> **Exercise aim**: Collect every line that includes the string "values".

------ Source excerpt

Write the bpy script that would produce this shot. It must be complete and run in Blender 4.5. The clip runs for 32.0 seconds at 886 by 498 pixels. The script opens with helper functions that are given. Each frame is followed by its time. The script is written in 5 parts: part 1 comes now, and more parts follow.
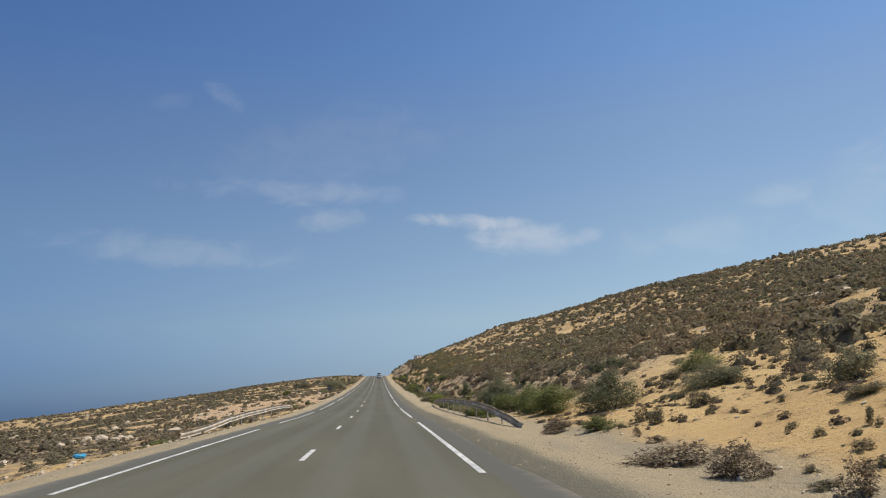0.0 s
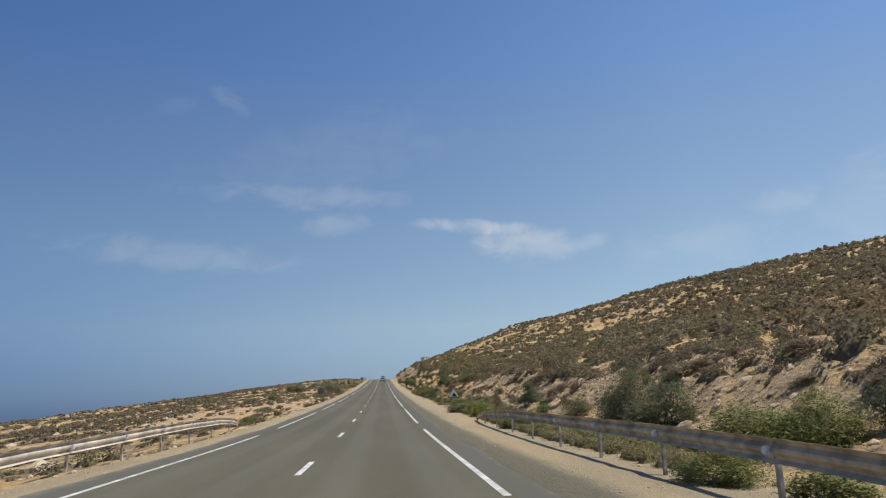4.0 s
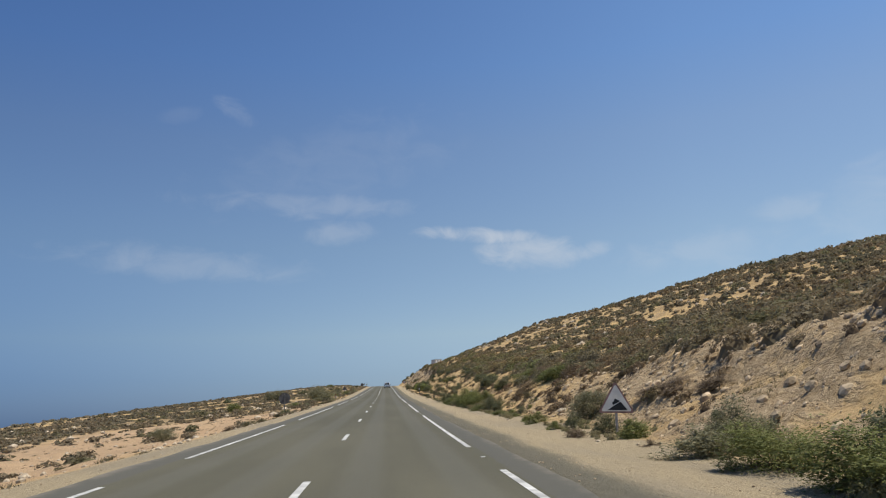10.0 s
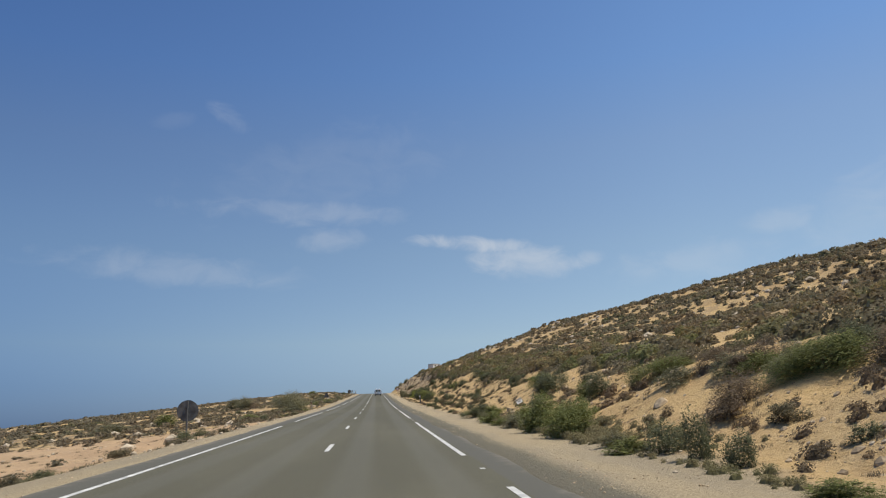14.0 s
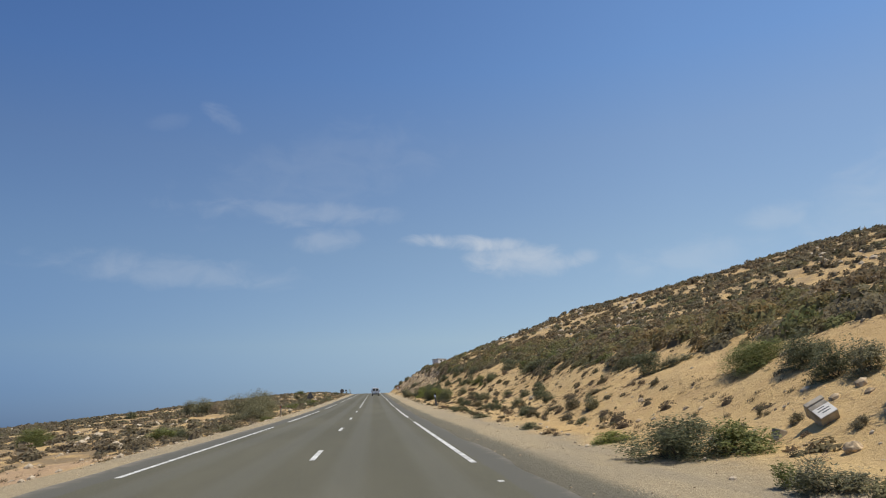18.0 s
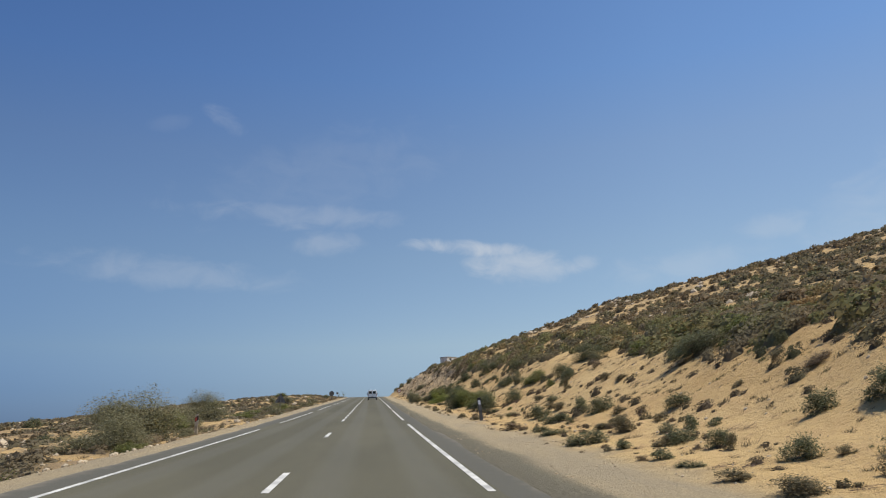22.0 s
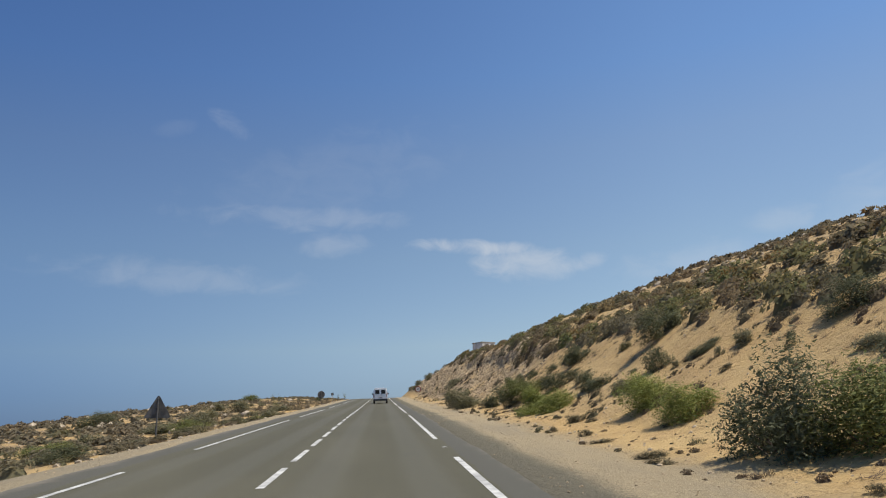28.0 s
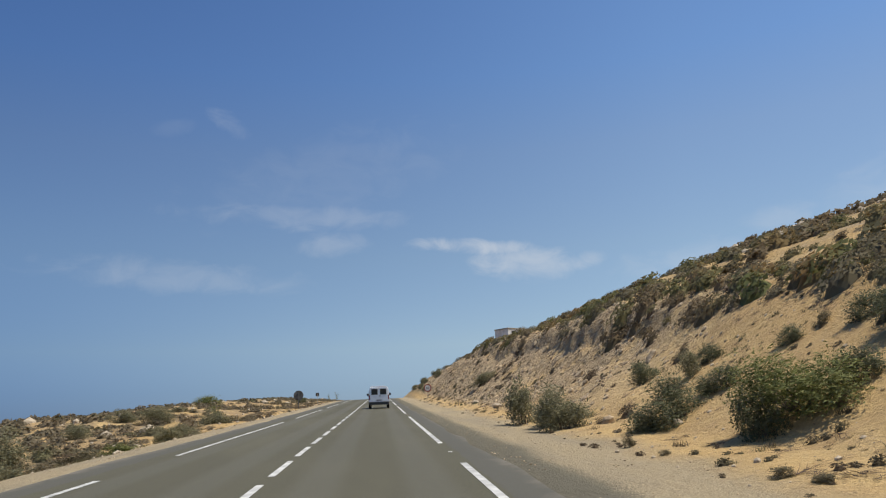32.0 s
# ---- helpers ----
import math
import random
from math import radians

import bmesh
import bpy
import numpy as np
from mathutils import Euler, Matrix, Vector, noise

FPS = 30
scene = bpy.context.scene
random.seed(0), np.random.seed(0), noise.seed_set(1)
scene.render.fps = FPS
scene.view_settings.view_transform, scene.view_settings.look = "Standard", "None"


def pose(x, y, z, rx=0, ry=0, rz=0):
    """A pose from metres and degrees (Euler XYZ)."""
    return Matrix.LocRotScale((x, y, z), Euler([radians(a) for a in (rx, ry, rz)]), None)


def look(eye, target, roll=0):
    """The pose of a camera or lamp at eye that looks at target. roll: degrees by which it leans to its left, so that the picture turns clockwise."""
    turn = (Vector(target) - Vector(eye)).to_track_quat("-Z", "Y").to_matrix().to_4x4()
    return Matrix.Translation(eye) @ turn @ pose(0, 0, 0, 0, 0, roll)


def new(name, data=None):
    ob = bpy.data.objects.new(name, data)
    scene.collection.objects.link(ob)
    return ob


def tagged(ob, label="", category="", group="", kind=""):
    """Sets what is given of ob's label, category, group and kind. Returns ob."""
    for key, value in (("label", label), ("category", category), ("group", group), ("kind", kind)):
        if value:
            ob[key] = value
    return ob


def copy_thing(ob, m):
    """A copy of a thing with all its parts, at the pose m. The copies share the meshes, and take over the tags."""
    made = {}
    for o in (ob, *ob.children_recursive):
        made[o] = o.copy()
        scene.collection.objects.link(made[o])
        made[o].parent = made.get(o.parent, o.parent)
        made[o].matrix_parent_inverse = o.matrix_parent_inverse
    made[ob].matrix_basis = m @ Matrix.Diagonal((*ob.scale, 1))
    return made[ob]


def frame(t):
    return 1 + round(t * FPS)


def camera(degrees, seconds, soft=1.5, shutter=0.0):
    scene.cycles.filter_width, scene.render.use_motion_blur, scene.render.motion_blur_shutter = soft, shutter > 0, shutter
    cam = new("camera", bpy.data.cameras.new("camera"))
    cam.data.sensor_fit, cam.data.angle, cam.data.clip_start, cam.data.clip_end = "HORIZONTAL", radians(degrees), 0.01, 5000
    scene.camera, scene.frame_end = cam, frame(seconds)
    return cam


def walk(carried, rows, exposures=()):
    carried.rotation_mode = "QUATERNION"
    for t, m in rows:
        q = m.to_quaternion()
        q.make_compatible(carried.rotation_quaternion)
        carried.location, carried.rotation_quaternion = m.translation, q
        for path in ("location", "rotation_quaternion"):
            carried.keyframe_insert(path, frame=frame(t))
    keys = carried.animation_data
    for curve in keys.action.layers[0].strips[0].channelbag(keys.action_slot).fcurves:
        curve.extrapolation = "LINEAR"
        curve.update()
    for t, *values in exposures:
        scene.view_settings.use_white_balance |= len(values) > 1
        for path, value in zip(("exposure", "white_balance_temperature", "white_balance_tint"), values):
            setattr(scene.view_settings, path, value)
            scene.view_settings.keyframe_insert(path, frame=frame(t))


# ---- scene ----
cam = camera(63.5, 32.0, 1.15)
walk(cam, [
    (0.0, pose(1.75, 3.56, 1.49, 101.68, 2.28, -4.98)),
    (0.5, pose(1.76, 7.07, 1.54, 101.89, 2.43, -4.99)),
    (1.0, pose(1.76, 10.60, 1.58, 101.92, 2.64, -4.94)),
    (1.5, pose(1.75, 14.16, 1.63, 101.75, 2.59, -4.88)),
    (2.0, pose(1.69, 17.81, 1.67, 101.71, 2.40, -4.69)),
    (2.5, pose(1.71, 21.37, 1.71, 101.62, 1.64, -4.91)),
    (3.0, pose(1.72, 24.96, 1.75, 101.52, 2.07, -4.71)),
    (3.5, pose(1.72, 28.56, 1.78, 102.08, 1.95, -4.74)),
    (5.5, pose(1.73, 43.03, 1.92, 101.66, 2.17, -4.44)),
    (6.0, pose(1.73, 46.72, 1.95, 101.33, 1.05, -4.34)),
    (6.5, pose(1.66, 50.49, 1.98, 101.60, 0.50, -4.47)),
    (7.0, pose(1.59, 54.35, 2.01, 102.11, 1.58, -4.30)),
    (7.5, pose(1.56, 58.25, 2.06, 102.50, 1.63, -4.26)),
    (8.0, pose(1.51, 62.19, 2.11, 102.32, 1.80, -4.15)),
    (8.5, pose(1.46, 66.10, 2.18, 102.38, 1.87, -4.21)),
    (9.0, pose(1.40, 69.93, 2.25, 102.57, 1.89, -4.28)),
    (9.5, pose(1.39, 73.74, 2.34, 102.75, 2.09, -4.27)),
    (10.0, pose(1.39, 77.49, 2.44, 102.76, 2.06, -4.43)),
    (10.5, pose(1.37, 81.32, 2.54, 102.67, 1.86, -4.63)),
    (11.0, pose(1.35, 85.09, 2.64, 102.87, 1.64, -4.70)),
    (11.5, pose(1.34, 88.83, 2.74, 102.86, 1.70, -4.75)),
    (12.0, pose(1.33, 92.53, 2.85, 102.85, 1.68, -4.93)),
    (12.5, pose(1.31, 96.21, 2.95, 102.90, 1.68, -4.94)),
    (13.0, pose(1.31, 99.90, 3.06, 103.09, 1.56, -5.01)),
    (13.5, pose(1.35, 103.65, 3.17, 103.32, 1.54, -5.14)),
    (14.0, pose(1.40, 107.44, 3.29, 103.40, 1.62, -5.16)),
    (14.5, pose(1.42, 111.23, 3.41, 103.70, 1.56, -5.10)),
    (16.5, pose(1.40, 126.11, 3.90, 103.35, 2.35, -5.16)),
    (17.0, pose(1.41, 129.86, 4.03, 103.31, 2.14, -5.35)),
    (17.5, pose(1.43, 133.70, 4.16, 103.18, 2.27, -5.31)),
    (18.0, pose(1.46, 137.60, 4.30, 103.35, 2.12, -5.34)),
    (18.5, pose(1.46, 141.57, 4.43, 103.46, 2.03, -5.31)),
    (19.0, pose(1.52, 145.51, 4.57, 103.47, 1.87, -5.44)),
    (19.5, pose(1.53, 149.49, 4.72, 103.45, 1.93, -5.43)),
    (20.0, pose(1.59, 153.40, 4.86, 103.35, 2.04, -5.39)),
    (20.5, pose(1.58, 157.43, 5.00, 103.32, 2.03, -5.40)),
    (21.0, pose(1.63, 161.46, 5.14, 103.05, 1.89, -5.46)),
    (21.5, pose(1.65, 165.63, 5.29, 103.52, 1.56, -5.55)),
    (22.0, pose(1.67, 169.92, 5.44, 103.71, 1.42, -5.55)),
    (22.5, pose(1.70, 174.31, 5.60, 103.71, 1.40, -5.48)),
    (23.0, pose(1.73, 178.71, 5.76, 103.66, 1.52, -5.44)),
    (23.5, pose(1.78, 182.98, 5.92, 103.81, 1.68, -5.30)),
    (24.0, pose(1.81, 187.08, 6.08, 104.12, 1.92, -5.13)),
    (24.5, pose(1.86, 191.01, 6.23, 103.26, 1.62, -5.10)),
    (25.0, pose(1.89, 194.86, 6.39, 103.33, 1.87, -4.95)),
    (25.5, pose(1.90, 198.67, 6.54, 103.91, 1.84, -5.08)),
    (27.5, pose(1.93, 213.72, 7.18, 103.67, 2.45, -4.69)),
    (28.0, pose(1.93, 217.43, 7.35, 103.71, 2.33, -4.76)),
    (28.5, pose(1.95, 221.00, 7.51, 103.62, 2.07, -4.79)),
    (29.0, pose(1.93, 224.56, 7.67, 103.65, 1.89, -4.83)),
    (29.5, pose(1.95, 227.85, 7.83, 103.77, 1.78, -4.88)),
    (30.0, pose(1.93, 231.13, 7.98, 103.79, 1.99, -4.79)),
    (30.5, pose(1.95, 234.37, 8.13, 103.75, 2.03, -4.86)),
    (31.0, pose(1.96, 237.66, 8.29, 103.57, 2.37, -4.85)),
    (31.5, pose(1.97, 240.98, 8.45, 103.54, 2.60, -4.77)),
    (32.0, pose(1.94, 244.45, 8.62, 103.64, 2.48, -4.84)),
])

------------

> **Response**:
    for t, *values in exposures:
        scene.view_settings.use_white_balance |= len(values) > 1
        for path, value in zip(("exposure", "white_balance_temperature", "white_balance_tint"), values):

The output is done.